Table 4 Performance comparison the proposed method with other methods on CMU-arctic database for various noise level degradations in terms of \( VUV _\mathrm{E}\,(\%)\)
Table 5 Performance comparison the proposed method with other methods on Keele database for various noise level degradations in terms of \( VUV _\mathrm{E}\,(\%)\)
Table 6 Performance comparison the proposed method with other methods on KED-Timit database for various noise level degradations in terms of \( VUV _\mathrm{E}\,\,(\%)\)
Fig. 10
figure 10

Illustration of spurious multifractality at low SNR. a A voiced speech segment added with babble noise at SNR level of 20 dB, corresponding b linear magnitude spectrum and c multifractal spectrum, df equivalent plots for 5 dB, gi equivalent plots for 0 dB

It is found that the \( VUV _\mathrm{E}\) for the proposed method is higher for low SNR values. The degradation in performance is due to the spurious multifractality caused by crossover [54]. That is, the voiced segment under analysis may contain fluctuations due to more than one characteristic timescale due to the influence of additive noise. This is illustrated in Fig. 10, where a voiced segment of the speech signal is shown with additive babble noise degradations at SNR levels of 20 dB, 5 dB and 0 dB. From the subplots, it is clear that the magnitude spectrum of the speech segments shows sharp peaks (representing pitch period oscillations) for SNR of 20 dB (Fig. 10b). In contrast, the magnitude spectrum corresponding to 0 dB shows a broad frequency profile with many shallow peaks (Fig. 10h). That is, the fluctuation occurs at different timescales. This in turn results in spurious multifractality in the voiced region. In other words, the voiced segments do not possess a loss of multifractal behavior. This is clearly evident from the multifractal spectrum corresponding to voiced segments having SNR of 20 dB (Fig. 10c) and 0 dB (Fig. 10i), respectively. The spectrum is concentrated around the zero value for 20 dB, whereas its width increases for 0 dB. Hence, the HE estimated for voiced segments would show a higher value than the optimal threshold. This in turn categorizes the voiced segments as unvoiced ones and increases the \( VUV _\mathrm{E}\). Further investigation is required to address this issue.

4 Conclusion

In the present study, the usefulness of multifractal analysis in the detection of GA from the speech signal is explored. The main contributions of the study are the following:

  • A complete characterization of the scaling behavior of fluctuations in GA and non-GA regions in speech using multifractal analysis.

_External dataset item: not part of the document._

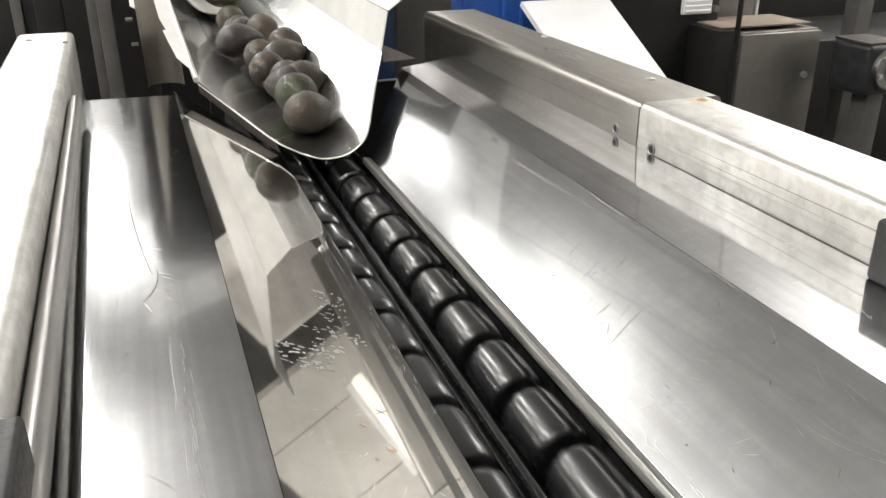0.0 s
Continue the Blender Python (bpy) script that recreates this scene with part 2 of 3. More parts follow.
def sheet(profile, thick, cuts=24, sag=0.0):
    """Folded sheet metal: a profile in x and z swept along y, with thickness."""
    bm = bmesh.new()
    n = len(profile)
    # normals of the profile
    norms = []
    for i in range(n):
        a, b = profile[max(0, i - 1)], profile[min(n - 1, i + 1)]
        d = Vector((b[0] - a[0], b[1] - a[1])).normalized()
        norms.append((-d.y, d.x))
    grid = {}
    for side in (0, 1):
        for i, (x, z, y0, y1) in enumerate(profile):
            for k in range(cuts + 1):
                t = k / cuts
                y = y0 + (y1 - y0) * t
                wob = sag * math.sin(y * 4.3 + 1.0) * math.sin(i * 0.9)
                ox, oz = norms[i]
                grid[side, i, k] = bm.verts.new((x - ox * thick * side, y, z - oz * thick * side + wob))
    for i in range(n - 1):
        for k in range(cuts):
            bm.faces.new([grid[0, i, k], grid[0, i + 1, k], grid[0, i + 1, k + 1], grid[0, i, k + 1]])
            bm.faces.new([grid[1, i, k], grid[1, i, k + 1], grid[1, i + 1, k + 1], grid[1, i + 1, k]])
    for k in range(cuts):
        for i in (0, n - 1):
            bm.faces.new([grid[0, i, k], grid[0, i, k + 1], grid[1, i, k + 1], grid[1, i, k]])
    for i in range(n - 1):
        for k in (0, cuts):
            bm.faces.new([grid[0, i, k], grid[0, i + 1, k], grid[1, i + 1, k], grid[1, i, k]])
    return bm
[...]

  • Reliable detection of the GA/non-GA regions of the speech signal using HE measure.

The study confirms that the variation in the scaling behavior of fluctuations during the production of a voiced and unvoiced sound can be better analyzed using MFDFA. We show that the slope of the fluctuation function, HE, can discriminate between GA and non-GA regions. Experimental analysis shows that the non-GA regions exhibit either multifractal or random noise-like nature. In contrast, the GA regions/voiced regions are found to show a loss of multifractal behavior. This difference in the fractal nature is utilized in the detection of GA regions in the speech signal. The HE is found to show a gradual decrease (toward zero) when there is a transition from non-GA to GA. Empirical experiments reveal that a threshold fixed in the range of 0.1–0.14 is optimal in detecting the GA regions.

We evaluated the performance of the proposed approach on speech signals taken from CMU-arctic, Keele and KED-Timit databases using standard measures of GAD. Moreover, we compared the performance of the proposed approach with other standard methods. The performance comparison results show that the proposed method provides slightly better performance than other methods on CMU-BDL and Keele and KED-Timit databases. Also, the performance is found to be comparable with the best performing algorithm on CMU-SLT and CMU-JMK databases. The evaluation of the robustness in the presence of additive noise shows that the proposed method gives lower error rates at higher SNR. However, the performance of the proposed approach reduces for SNR below 10 dB and 20 dB, respectively, for white noise and babble noise. Nevertheless, the present study is an advancement in the understanding of the fractal behavior of the speech signal during GA.